**Work to complete:** Only the lines from the one containing "scene.render.fps = FPS" down to the one containing "return Matrix.LocRotScale((x, y, z), Euler([radians(a)", inclusive, are to be quoted exactly.

[Animation scripts]
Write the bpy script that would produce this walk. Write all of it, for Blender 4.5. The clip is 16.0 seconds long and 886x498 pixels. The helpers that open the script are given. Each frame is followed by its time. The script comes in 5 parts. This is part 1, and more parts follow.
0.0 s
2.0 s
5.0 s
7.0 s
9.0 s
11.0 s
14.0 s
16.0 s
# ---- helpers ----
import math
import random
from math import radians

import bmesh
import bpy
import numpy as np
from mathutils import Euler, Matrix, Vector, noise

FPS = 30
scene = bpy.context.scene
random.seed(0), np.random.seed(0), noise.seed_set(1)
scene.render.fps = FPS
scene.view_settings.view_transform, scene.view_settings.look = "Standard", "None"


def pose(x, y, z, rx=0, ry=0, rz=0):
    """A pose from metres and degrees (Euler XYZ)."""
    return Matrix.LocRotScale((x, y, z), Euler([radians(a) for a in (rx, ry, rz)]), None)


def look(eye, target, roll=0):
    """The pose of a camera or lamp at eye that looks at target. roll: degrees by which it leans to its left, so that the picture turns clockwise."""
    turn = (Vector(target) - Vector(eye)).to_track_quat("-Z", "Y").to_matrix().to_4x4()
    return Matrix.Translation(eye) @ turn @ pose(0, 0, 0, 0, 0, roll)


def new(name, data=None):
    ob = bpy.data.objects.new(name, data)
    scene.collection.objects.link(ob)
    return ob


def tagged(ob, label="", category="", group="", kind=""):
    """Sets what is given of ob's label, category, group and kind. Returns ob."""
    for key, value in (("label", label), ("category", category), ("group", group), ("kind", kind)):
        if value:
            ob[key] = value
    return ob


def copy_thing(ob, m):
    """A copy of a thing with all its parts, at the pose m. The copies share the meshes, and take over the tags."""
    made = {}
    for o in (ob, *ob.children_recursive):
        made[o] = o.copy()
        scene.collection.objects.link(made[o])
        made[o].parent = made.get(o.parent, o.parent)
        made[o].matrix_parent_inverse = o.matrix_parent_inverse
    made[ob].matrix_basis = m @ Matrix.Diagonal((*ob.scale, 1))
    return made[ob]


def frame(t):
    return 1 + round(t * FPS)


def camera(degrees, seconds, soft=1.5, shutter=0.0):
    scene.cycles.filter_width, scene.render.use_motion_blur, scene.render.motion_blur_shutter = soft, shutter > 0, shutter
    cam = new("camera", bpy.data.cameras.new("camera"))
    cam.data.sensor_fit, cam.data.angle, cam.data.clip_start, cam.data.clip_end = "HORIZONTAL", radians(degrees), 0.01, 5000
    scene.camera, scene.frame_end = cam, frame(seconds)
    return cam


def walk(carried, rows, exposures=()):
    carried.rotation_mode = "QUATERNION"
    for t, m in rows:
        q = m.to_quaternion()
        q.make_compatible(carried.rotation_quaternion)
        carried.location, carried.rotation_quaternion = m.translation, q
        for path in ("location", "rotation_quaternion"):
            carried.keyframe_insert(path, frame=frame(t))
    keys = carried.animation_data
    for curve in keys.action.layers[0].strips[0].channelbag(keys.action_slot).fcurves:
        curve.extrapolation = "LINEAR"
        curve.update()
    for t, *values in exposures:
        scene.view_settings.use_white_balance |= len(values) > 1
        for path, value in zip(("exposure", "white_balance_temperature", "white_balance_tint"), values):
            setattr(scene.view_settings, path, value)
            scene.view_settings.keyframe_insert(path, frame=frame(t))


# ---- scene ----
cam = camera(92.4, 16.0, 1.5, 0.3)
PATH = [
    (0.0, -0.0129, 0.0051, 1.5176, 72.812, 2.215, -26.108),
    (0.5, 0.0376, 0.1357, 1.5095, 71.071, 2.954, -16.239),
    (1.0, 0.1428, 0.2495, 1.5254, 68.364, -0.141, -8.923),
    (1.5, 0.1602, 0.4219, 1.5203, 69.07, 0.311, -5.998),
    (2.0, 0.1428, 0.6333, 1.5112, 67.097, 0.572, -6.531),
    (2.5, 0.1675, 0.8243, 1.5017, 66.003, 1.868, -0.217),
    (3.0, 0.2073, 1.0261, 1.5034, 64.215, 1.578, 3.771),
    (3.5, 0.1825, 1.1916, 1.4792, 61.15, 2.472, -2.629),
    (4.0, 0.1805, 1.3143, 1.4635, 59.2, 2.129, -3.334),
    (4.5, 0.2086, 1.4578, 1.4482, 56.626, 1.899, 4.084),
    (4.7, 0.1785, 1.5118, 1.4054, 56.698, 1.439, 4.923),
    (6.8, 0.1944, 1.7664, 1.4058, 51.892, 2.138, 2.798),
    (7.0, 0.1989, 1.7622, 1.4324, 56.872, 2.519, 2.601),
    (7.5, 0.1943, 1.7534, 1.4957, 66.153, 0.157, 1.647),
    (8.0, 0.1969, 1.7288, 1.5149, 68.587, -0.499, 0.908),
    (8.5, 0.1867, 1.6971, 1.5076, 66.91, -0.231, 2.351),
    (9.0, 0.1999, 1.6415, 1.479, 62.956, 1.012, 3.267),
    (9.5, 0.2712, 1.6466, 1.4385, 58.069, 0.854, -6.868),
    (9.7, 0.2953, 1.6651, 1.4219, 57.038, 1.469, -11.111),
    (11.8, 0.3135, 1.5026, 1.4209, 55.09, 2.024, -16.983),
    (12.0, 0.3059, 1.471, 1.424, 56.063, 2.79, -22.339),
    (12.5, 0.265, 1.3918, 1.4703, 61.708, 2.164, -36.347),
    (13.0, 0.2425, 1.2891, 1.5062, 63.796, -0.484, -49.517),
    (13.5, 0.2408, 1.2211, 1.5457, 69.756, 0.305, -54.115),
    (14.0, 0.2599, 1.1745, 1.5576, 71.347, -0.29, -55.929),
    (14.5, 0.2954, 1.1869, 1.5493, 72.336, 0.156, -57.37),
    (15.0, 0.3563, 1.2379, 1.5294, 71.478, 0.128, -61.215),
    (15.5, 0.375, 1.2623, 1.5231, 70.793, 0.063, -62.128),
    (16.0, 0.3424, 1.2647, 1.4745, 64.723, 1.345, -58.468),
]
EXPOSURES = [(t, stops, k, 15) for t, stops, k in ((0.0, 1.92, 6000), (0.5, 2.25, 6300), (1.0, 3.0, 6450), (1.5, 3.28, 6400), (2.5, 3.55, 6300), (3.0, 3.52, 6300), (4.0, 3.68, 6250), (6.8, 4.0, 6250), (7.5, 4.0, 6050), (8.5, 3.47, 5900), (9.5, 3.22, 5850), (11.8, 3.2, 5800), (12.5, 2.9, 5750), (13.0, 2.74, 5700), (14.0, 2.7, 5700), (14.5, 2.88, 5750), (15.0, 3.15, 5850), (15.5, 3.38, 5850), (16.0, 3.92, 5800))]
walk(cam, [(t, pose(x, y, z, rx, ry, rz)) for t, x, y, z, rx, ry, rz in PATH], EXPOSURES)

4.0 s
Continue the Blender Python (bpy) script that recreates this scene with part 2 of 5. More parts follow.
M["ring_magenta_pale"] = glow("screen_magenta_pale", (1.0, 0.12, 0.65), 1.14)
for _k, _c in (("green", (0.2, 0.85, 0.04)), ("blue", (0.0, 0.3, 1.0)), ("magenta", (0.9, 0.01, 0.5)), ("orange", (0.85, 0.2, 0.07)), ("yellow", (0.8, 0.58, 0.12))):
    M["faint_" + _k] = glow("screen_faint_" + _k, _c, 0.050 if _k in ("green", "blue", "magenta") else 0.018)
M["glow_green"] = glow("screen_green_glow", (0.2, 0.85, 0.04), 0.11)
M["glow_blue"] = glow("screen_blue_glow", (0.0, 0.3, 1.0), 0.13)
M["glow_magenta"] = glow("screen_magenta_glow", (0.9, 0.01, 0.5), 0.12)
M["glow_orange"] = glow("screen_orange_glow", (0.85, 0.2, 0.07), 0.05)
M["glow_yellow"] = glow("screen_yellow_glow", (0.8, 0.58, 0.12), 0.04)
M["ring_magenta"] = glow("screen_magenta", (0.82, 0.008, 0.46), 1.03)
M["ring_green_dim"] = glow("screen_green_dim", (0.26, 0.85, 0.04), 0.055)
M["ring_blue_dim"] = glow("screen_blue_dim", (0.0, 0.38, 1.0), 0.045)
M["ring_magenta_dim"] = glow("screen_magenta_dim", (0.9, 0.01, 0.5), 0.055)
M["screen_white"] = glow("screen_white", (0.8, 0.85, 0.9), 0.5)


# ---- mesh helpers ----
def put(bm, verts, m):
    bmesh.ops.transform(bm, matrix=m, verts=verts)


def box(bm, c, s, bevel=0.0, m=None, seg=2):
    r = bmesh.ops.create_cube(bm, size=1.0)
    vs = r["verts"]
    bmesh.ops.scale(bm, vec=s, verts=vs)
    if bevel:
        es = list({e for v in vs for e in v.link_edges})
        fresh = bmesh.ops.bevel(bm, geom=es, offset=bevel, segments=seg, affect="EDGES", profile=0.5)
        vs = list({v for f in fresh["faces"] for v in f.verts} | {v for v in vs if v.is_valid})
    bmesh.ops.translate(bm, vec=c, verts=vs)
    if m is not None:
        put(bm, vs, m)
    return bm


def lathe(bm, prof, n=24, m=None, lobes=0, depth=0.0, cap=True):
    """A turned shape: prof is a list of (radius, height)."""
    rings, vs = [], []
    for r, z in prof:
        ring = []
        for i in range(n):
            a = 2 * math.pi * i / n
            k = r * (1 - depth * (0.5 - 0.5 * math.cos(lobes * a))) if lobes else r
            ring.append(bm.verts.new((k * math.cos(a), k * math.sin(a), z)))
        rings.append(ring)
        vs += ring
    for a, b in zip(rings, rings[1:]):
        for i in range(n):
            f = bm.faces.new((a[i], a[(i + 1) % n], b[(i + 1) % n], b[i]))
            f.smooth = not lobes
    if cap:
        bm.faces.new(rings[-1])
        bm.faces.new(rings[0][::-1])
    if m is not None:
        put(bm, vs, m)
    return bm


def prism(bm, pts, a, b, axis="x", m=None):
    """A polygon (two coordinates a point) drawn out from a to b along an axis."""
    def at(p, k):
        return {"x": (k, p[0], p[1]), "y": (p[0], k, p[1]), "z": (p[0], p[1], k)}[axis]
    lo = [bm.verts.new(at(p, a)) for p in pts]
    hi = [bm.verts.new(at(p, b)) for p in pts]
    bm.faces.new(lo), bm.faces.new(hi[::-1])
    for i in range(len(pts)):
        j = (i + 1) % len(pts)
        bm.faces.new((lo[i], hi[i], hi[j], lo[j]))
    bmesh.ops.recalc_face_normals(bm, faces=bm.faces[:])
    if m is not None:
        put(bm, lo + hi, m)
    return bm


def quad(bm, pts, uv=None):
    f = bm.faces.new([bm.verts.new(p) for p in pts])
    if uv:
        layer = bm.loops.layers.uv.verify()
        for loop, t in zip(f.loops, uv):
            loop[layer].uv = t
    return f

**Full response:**
scene.render.fps = FPS
scene.view_settings.view_transform, scene.view_settings.look = "Standard", "None"


def pose(x, y, z, rx=0, ry=0, rz=0):
    """A pose from metres and degrees (Euler XYZ)."""
    return Matrix.LocRotScale((x, y, z), Euler([radians(a) for a in (rx, ry, rz)]), None)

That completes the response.